I think that some of these women must have been migrants from small towns who thought they could find a better life in the big city and were met instead with the dismal reality that this was often not the case. Maybe they weren’t willing to be domestic servants or factory workers, but becoming some married man’s mistress seems like a much less appealing option to me. Perhaps they’d live more comfortably as a mistress than as a factory worker, but still…not a great life option. And what happened when they got older and these men decided they wanted a younger, prettier companion?

I’ve mentioned it before, but anyone who’s read Sister Carrie should see this as a familiar story. I wonder if Theodore Dreiser saw these ads. He must have done.  The book was written at about the same time they starting become more frequent.  I wonder if, in any way, they might have inspired him. Carrie was never so calculating – which made her much more sympathetic (as well as annoyingly passive) – but her circumstances were certainly exactly the same.

©2011 Pam Epstein

2 comments:

snoekbrown March 20, 2011 at 10:58 AM  

Have I mentioned before how much I love this blog?

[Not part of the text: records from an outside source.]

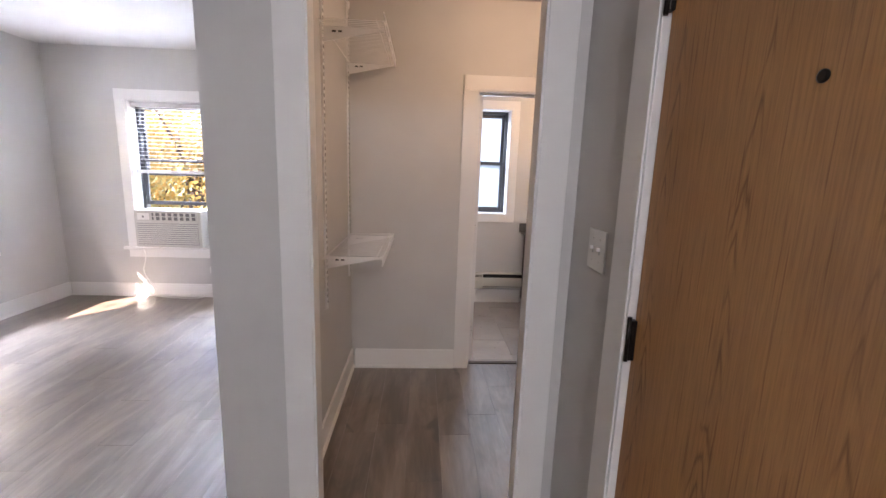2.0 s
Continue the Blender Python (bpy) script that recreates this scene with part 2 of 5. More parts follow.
def plank_vinyl():
    """Printed oak on vinyl: soft long streaks, dark blotches and a few knots, with a satin wear layer."""
    p = Mat("grey_brown_vinyl_plank", (0.2, 0.16, 0.13), 0.36)
    v = p.coords((5.0, 0.75, 5.0), 9.0)
    streak = p.noise(v, 1.6, 5, 0.62, 1.1)
    col = p.ramp(streak, (0.28, (0.080, 0.055, 0.040)), (0.50, (0.166, 0.124, 0.096)), (0.74, (0.255, 0.204, 0.168)))
    geo = p.node("ShaderNodeNewGeometry")
    place = p.node("ShaderNodeMapping")
    place.inputs["Scale"].default_value = (3.6, 1.0, 3.6)
    p.link(geo.outputs["Position"], place.inputs["Vector"])
    blotch = p.ramp(p.noise(place.outputs[0], 1.5, 4, 0.6, 0.9), (0.36, (0.46, 0.43, 0.41)), (0.58, (1.08, 1.08, 1.08)))
    knot = p.ramp(p.noise(p.coords((5.5, 2.6, 5.5), 13.0), 1.1, 2, 0.4, 1.2), (0.27, (0.30, 0.26, 0.24)), (0.345, (1.0, 1.0, 1.0)))
    fine = p.noise(p.coords((42, 2.4, 42), 9.0), 2.2, 5, 0.7)
    grain = p.ramp(fine, (0.3, (0.82, 0.81, 0.80)), (0.62, (1.04, 1.04, 1.04)))
    oi = p.node("ShaderNodeObjectInfo")
    tone = p.ramp(oi.outputs["Random"], (0.0, (0.94, 0.935, 0.93)), (0.5, (1.0, 1.0, 1.0)), (1.0, (1.05, 1.045, 1.04)))
    out = p.mix(1.0, col, blotch, "MULTIPLY")
    for layer in (knot, grain, tone):
        out = p.mix(1.0, out, layer, "MULTIPLY")
    p.color(out)
    p.put("Coat Weight", 1.0)
    p.put("Coat Roughness", 0.35)
    p.put("Coat IOR", 1.62)
    p.put("Specular IOR Level", 0.8)
    p.bump(fine, 0.08, 0.0006)
    return p.rough(fine, 0.34, 0.46).m


M_PLANK = plank_vinyl()


def oak():
    """Flat-sliced oak veneer: chevron figure down the heart of each leaf, plain straight pores between."""
    p = Mat("golden_oak_veneer", (0.4, 0.22, 0.1), 0.42)

    def op(kind, x, y):
        n = p.node("ShaderNodeMath")
        n.operation = kind
        for sock, v in zip(n.inputs, (x, y)):
            if isinstance(v, (int, float)):
                sock.default_value = v
            else:
                p.link(v, sock)
        return n.outputs[0]
    sep = p.node("ShaderNodeSeparateXYZ")
    p.link(p.coords(), sep.inputs[0])
    sway = p.noise(p.coords((1, 0.5, 1.3)), 1.6, 2, 0.5)
    # distance from the heart line of the veneer leaf
    off = op("PINGPONG", op("ADD", op("ADD", sep.outputs["Y"], 0.005), op("MULTIPLY", sway, 0.09)), 0.115)
    wob = p.noise(p.coords((1, 26, 3.0)), 1.0, 3, 0.55, 0.4)
    rise = op("ADD", op("MULTIPLY", sep.outputs["Z"], 21.0), op("ADD", op("MULTIPLY", off, 95.0), op("MULTIPLY", wob, 5.5)))
    band = op("PINGPONG", rise, 1.0)
    figure = p.ramp(band, (0.0, (0.52, 0.45, 0.38)), (0.42, (0.97, 0.97, 0.97)), (1.0, (1.05, 1.05, 1.05)))
    heart = p.ramp(op("ADD", off, op("MULTIPLY", p.noise(p.coords((1, 5, 1.7)), 1.5, 3, 0.6), 0.085)), (0.046, (1.0, 1.0, 1.0)), (0.064, (0.0, 0.0, 0.0)))
    broad = p.ramp(p.noise(p.coords((3, 3, 0.4)), 1.0, 3), (0.3, (0.42, 0.197, 0.067)), (0.7, (0.56, 0.28, 0.102)))
    pores = p.noise(p.coords((60, 95, 3.0)), 3.0, 4, 0.7)
    fine = p.ramp(pores, (0.35, (0.78, 0.76, 0.73)), (0.6, (1.03, 1.03, 1.03)))
    ticks = p.ramp(p.noise(p.coords((20, 75, 2.2)), 2.0, 3, 0.55), (0.30, (0.66, 0.60, 0.55)), (0.40, (1.0, 1.0, 1.0)))
    col = p.mix(heart, broad, p.mix(1.0, broad, figure, "MULTIPLY"))
    p.color(p.mix(1.0, p.mix(1.0, col, fine, "MULTIPLY"), ticks, "MULTIPLY"))
    p.rough(pores, 0.36, 0.5)
    return p.bump(pores, 0.08, 0.0006).m


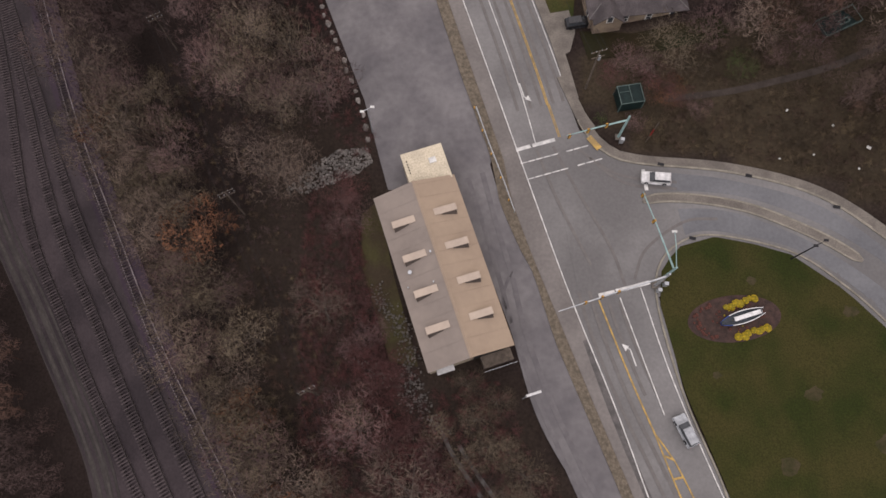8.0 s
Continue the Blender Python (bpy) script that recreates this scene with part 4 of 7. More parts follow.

You mentioning conferences in Texas got me salivating at the prospect that you might also head over to San Antonio for this year's Popular Culture Association/American Culture Association conference, but alas, I'm not finding you on the program. You should definitely look into that -- you'd be a huge hit.

Pam March 20, 2011 at 5:08 PM  

I think it may have come up once or twice, but you can always tell me again. =)

I went to the SW/TX PCA/ACA a few years ago. I enjoyed myself but thought the cost was outrageously high for a regional conference. It's actually more expensive than the OAH.